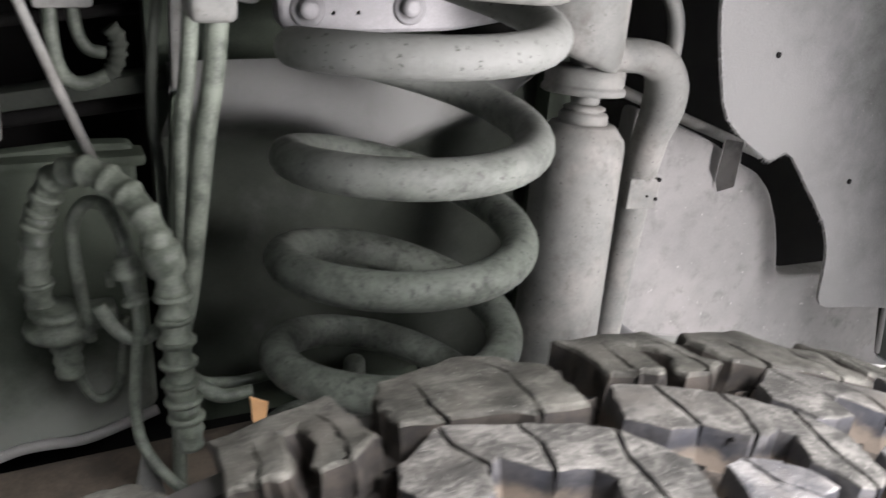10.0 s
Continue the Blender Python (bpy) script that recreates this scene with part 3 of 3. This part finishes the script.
under(part("down_tube", sweep(arm, arm_r, 24), M_STEEL, None), mount)
band = plate(rounded([(0.2172, 0.7975), (0.2176, 0.8203), (0.2434, 0.8183), (0.2430, 0.7952)], 0.0015), 0.354, 0.0032, 0.001)
under(part("clip_band", band, M_STEEL, None, "flat folded metal clip"), mount)
# black discs on the band stand in for the shade in its holes
for x, z, r in ((0.2415, 0.8178, 0.0016), (0.2410, 0.8033, 0.0014), (0.2332, 0.8061, 0.0010)):
    under(part("clip_hole", lathe([(r, 0), (r, 0.0012), (r * 0.8, 0.0014)], (x, 0.3543, z), (0, -1, 0), 12), M_BLACK, None), mount)
under(part("pipe_loop", sweep(curve_points([(0.178, 0.365, 0.966), (0.198, 0.363, 0.962), (0.217, 0.361, 0.955), (0.231, 0.36, 0.940), (0.2375, 0.359, 0.92), (0.2365, 0.358, 0.888)], 8), 0.0054, 14), M_STEEL, None, "thin bent pipe"), mount)

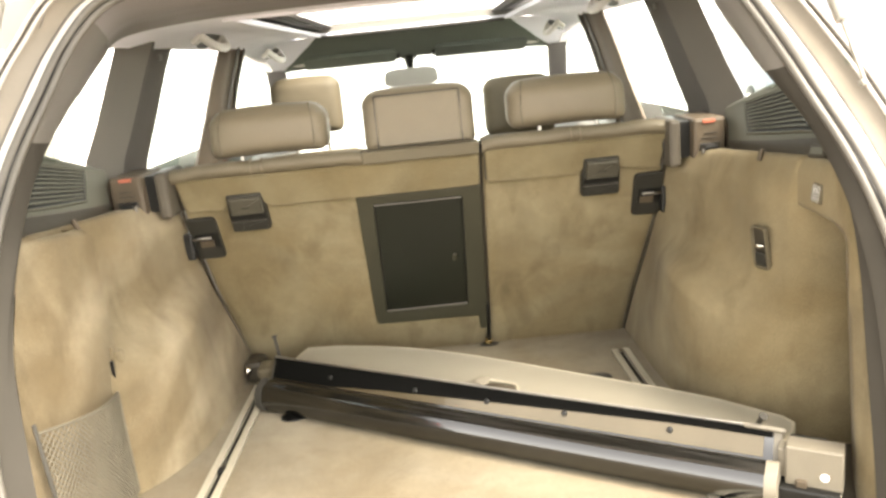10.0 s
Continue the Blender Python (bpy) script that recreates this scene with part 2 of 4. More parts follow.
M_CAP = mat("grey_cap", (0.030, 0.028, 0.022), rough=0.55, vary=0.1, scale=14, grain=500, bump=0.05)
M_POST = mat("post_plastic", (0.066, 0.057, 0.043), spec=0.25, rough=0.55, vary=0.1, scale=10, grain=700, bump=0.2, bumpdist=0.0005)
M_STEEL = mat("dark_steel", (0.14, 0.13, 0.115), rough=0.38, metal=1.0, vary=0.1, scale=30, grain=300, bump=0.03)
# bronze colour and tint paint in the reflection on the cassette's face
M_CASEREFLECT = mat("bronze_reflection", (0.060, 0.048, 0.030), rough=0.20, spec=1.0, metal=0.2, coat=0.3, vary=0.15, scale=8, grain=300, bump=0.03)
M_CASEREFLECT.node_tree.nodes["Principled BSDF"].inputs["Specular Tint"].default_value = (1.0, 0.88, 0.66, 1)
M_EDGE = mat("edge_metal", (0.34, 0.32, 0.28), rough=0.35, metal=0.9, vary=0.15, scale=30, grain=300, bump=0.03)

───

**DIRECTION**: Scan the material above. Extract every line in which the word "scene" occurs.

**ANSWER FOR THE TASK**:
Continue the Blender Python (bpy) script that recreates this scene with part 3 of 3. This part finishes the script.
Continue the Blender Python (bpy) script that recreates this scene with part 2 of 4. More parts follow.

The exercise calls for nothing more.